A nonconformist satire of both bureaucracy and nonconformism from the
French polymath and author of Foam of the Days
Written at the age of 23 for his friends in the winter of 1943-44,
Vercoquin and the Plankton was the first of Vian's novels to be
published under his own name. Published in 1947, the book came out two
months after his succès de scandale I Spit on Your Graves and two
months before the publication of his beloved classic The Foam of the
Days. At once social documentary, scathing satire and jazz manifesto,
Vercoquin and the Plankton describes the collision of two worlds under
the Vichy regime: that of the youthful dandyism of the ever-partying
Zazous and the murderously maniacal bureaucracy of a governmental
office for standardization.
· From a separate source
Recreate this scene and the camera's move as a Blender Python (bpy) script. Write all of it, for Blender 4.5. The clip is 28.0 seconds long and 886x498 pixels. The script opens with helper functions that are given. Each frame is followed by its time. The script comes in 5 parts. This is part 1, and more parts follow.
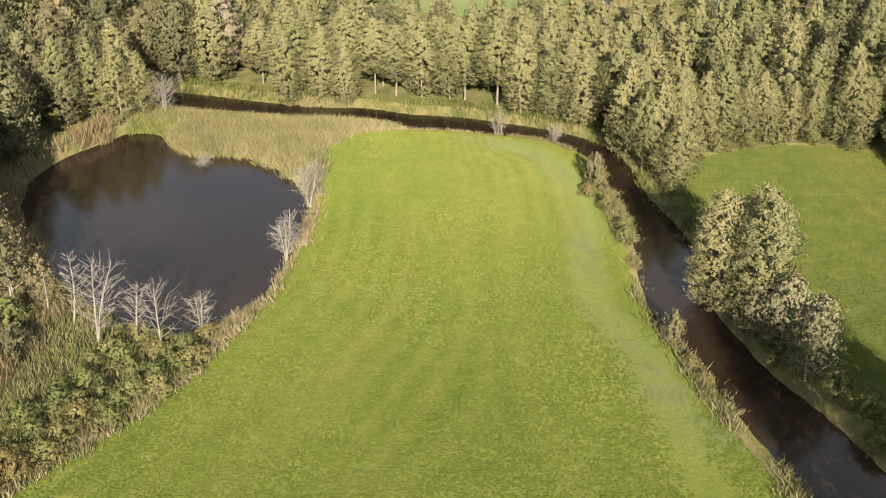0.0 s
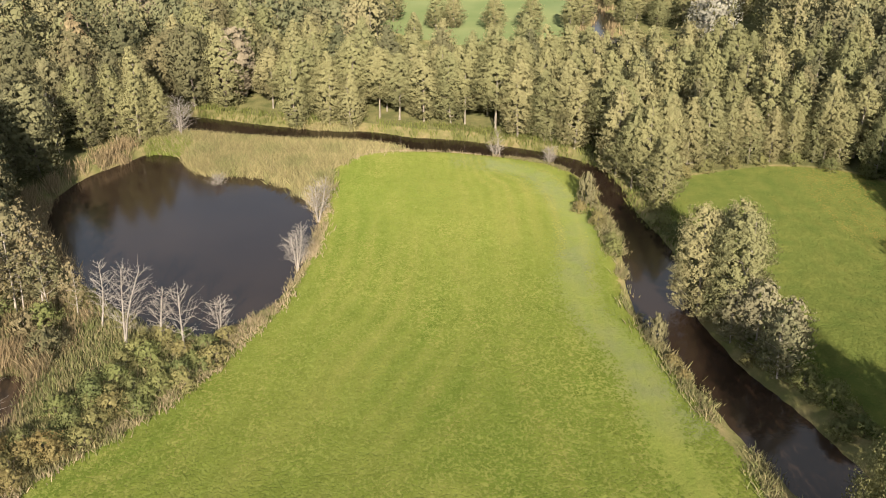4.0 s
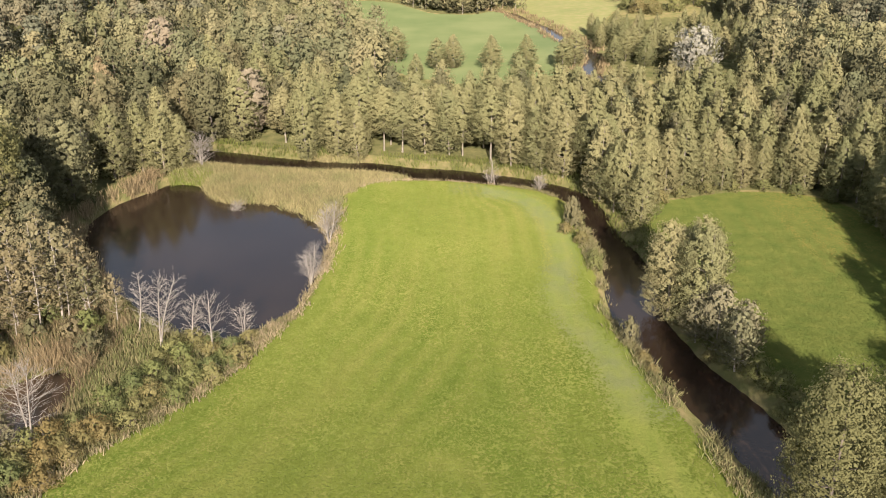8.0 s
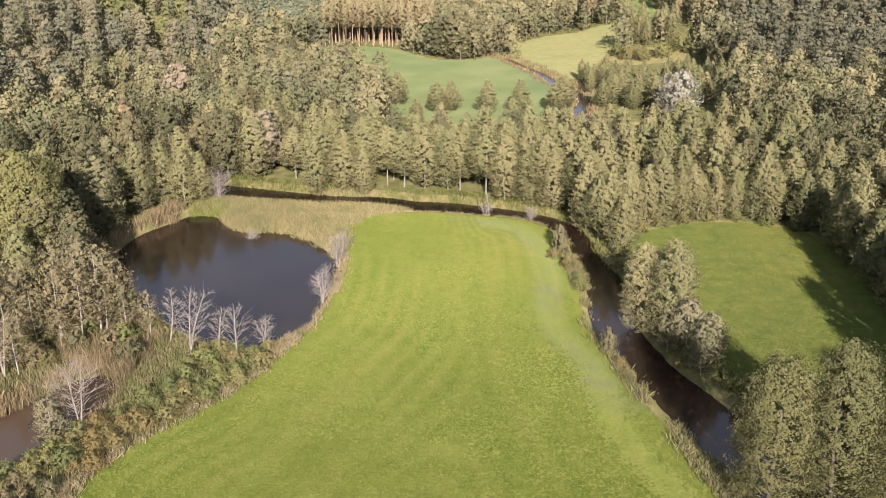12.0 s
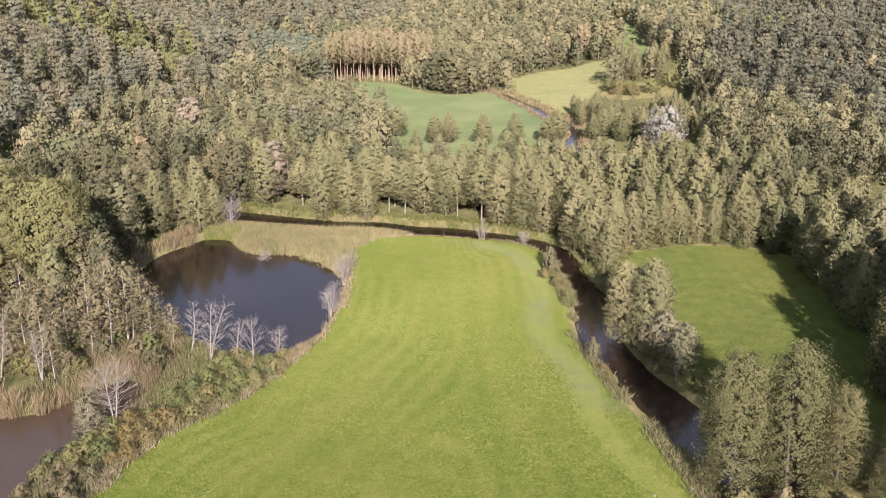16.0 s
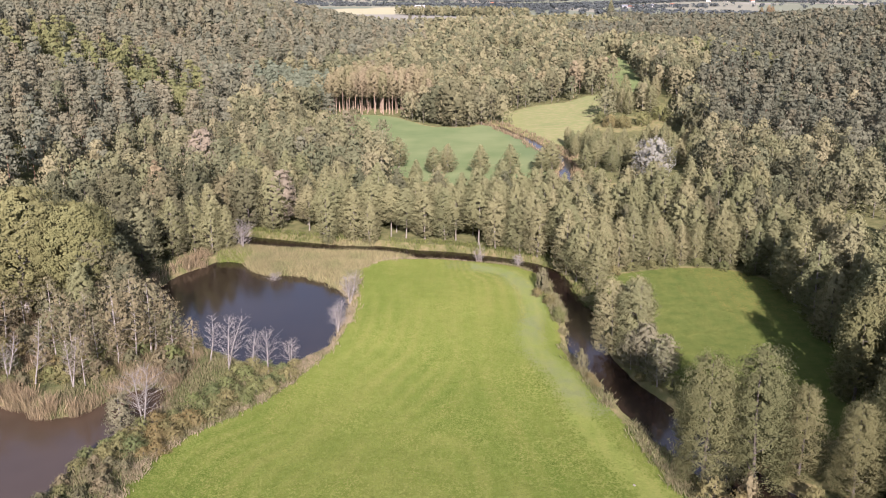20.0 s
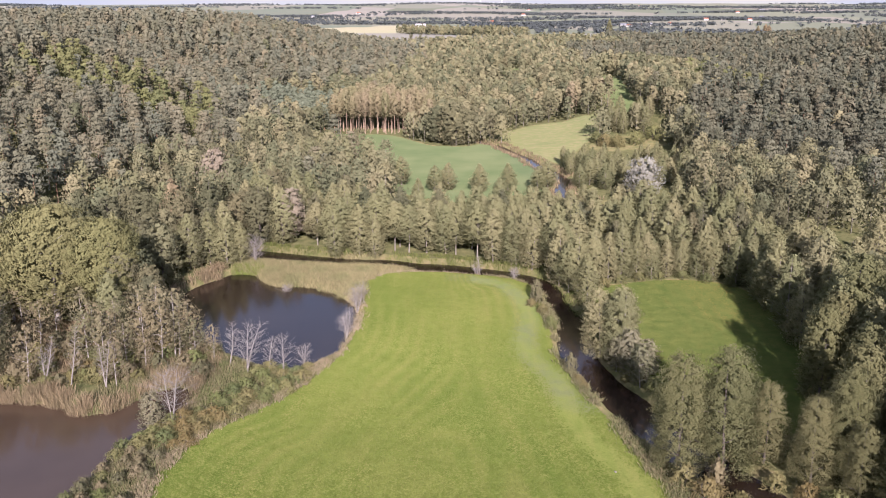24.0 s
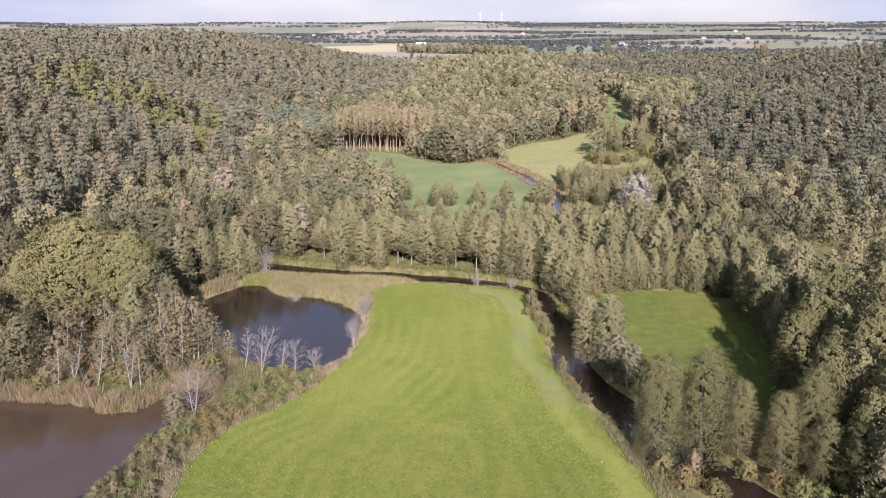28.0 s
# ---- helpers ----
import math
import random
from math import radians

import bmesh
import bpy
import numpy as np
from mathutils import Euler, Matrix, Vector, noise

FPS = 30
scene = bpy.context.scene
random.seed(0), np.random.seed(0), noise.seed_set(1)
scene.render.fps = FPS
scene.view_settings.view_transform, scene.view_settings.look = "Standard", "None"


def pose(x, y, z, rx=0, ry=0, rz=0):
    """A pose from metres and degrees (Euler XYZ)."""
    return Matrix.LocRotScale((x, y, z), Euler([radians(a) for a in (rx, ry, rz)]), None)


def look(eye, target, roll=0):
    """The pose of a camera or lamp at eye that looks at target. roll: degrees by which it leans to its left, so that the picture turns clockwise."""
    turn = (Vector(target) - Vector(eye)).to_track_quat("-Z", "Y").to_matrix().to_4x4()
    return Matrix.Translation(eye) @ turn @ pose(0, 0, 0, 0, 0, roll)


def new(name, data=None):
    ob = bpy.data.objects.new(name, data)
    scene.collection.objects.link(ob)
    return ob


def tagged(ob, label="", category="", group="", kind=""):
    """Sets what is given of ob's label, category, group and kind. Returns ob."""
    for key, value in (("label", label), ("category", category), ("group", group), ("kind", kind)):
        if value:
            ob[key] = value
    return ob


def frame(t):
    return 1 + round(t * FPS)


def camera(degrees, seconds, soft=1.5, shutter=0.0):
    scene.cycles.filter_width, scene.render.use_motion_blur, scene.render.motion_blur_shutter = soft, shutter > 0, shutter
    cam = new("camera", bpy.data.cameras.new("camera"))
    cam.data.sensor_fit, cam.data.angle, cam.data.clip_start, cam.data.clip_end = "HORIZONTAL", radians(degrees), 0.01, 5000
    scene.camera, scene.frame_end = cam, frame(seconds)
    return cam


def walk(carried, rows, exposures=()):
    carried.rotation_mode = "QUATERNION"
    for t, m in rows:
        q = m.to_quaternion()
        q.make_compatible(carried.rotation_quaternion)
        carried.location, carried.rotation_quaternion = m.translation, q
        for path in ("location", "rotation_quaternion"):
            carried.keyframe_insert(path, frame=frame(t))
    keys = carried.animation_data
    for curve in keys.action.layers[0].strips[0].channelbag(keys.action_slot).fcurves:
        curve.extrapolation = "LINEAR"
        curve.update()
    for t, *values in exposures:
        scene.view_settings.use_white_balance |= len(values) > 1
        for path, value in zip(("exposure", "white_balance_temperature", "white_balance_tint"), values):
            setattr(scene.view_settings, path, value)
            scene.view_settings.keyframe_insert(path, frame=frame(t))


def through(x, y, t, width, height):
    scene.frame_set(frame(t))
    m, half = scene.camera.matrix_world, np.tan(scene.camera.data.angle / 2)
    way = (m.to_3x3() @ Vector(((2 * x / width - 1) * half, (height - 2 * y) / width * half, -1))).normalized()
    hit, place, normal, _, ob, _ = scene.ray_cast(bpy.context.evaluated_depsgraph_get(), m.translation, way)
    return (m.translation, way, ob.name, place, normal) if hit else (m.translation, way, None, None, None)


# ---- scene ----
# camera: seconds, place, heading (degrees to the right of +y), pitch, roll
cam = camera(51.8, 28.0, 1.05)
PATH = [
    (0, -0.399, 22.998, 40.887, -0.158, -27.223, -0.100),
    (1, -0.251, 21.929, 40.914, -0.272, -26.826, -0.106),
    (2, -0.328, 20.536, 41.046, -0.207, -26.323, -0.075),
    (3, -0.405, 18.667, 41.383, -0.152, -25.736, 0.000),
    (4, -0.376, 16.553, 42.154, -0.217, -25.415, -0.044),
    (5, -0.208, 14.175, 42.697, -0.279, -24.905, -0.206),
    (6, 0.049, 11.490, 43.266, -0.378, -24.340, -0.374),
    (7, 0.253, 8.564, 43.858, -0.461, -23.702, -0.433),
    (8, 0.337, 5.482, 44.391, -0.490, -22.983, -0.428),
    (9, 0.335, 2.385, 44.852, -0.477, -22.203, -0.398),
    (10, 0.292, -0.548, 45.365, -0.402, -21.496, -0.402),
    (11, 0.264, -3.460, 45.927, -0.357, -20.890, -0.373),
    (12, 0.312, -6.174, 46.401, -0.357, -20.309, -0.371),
    (13, 0.320, -8.717, 46.829, -0.344, -19.761, -0.386),
    (14, 0.138, -11.311, 47.457, -0.211, -19.286, -0.227),
    (15, 0.131, -13.876, 47.774, -0.183, -18.765, -0.196),
    (16, 0.141, -16.371, 47.965, -0.151, -18.209, -0.229),
    (17, 0.123, -18.845, 48.138, -0.090, -17.644, -0.228),
    (18, 0.064, -21.290, 48.362, -0.060, -17.114, -0.202),
    (19, -0.023, -23.747, 48.694, -0.051, -16.626, -0.171),
    (20, -0.118, -26.266, 49.140, -0.001, -16.158, -0.100),
    (21, -0.174, -28.825, 49.654, 0.011, -15.786, -0.098),
    (22, -0.200, -31.486, 50.244, -0.004, -15.536, -0.100),
    (23, -0.184, -34.421, 51.114, 0.004, -15.365, -0.100),
    (24, -0.203, -37.185, 51.680, -0.023, -15.130, -0.102),
    (25, -0.242, -39.811, 52.185, -0.022, -14.869, -0.095),
    (26, -0.290, -42.348, 52.687, -0.021, -14.596, -0.057),
    (27, -0.302, -44.843, 53.124, -0.031, -14.329, -0.095),
    (28, -0.311, -47.212, 53.398, -0.029, -14.066, -0.099),
]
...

In this roman à clef drawn from Vian's own
contradictory lives as a jazz musician on the Left Bank and an engineer
at the French National Organization for Standardization, the reader is
introduced to a handful of characters inhabiting a world lying somewhere
between Occupied Paris and Looney Tunes.
Boris Vian (1920-59) was a French polymath who in his short life
managed to inhabit the roles of writer, poet, playwright, musician,
singer/songwriter, translator, music critic, actor, inventor and
engineer, before dying of a heart attack at the age of 39, after
authoring ten novels, several volumes of short stories, plays, operas,
articles and nearly 500 songs. Vian is remembered as one of the reigning
spirits of the postwar Parisian Latin Quarter, a friend to everyone from
Jean-Paul Sartre to Raymond Queneau and Miles Davis, playing trumpet
with Claude Abadie and Claude Luter, and an influence on such future
kindred spirits as Serge Gainsbourg.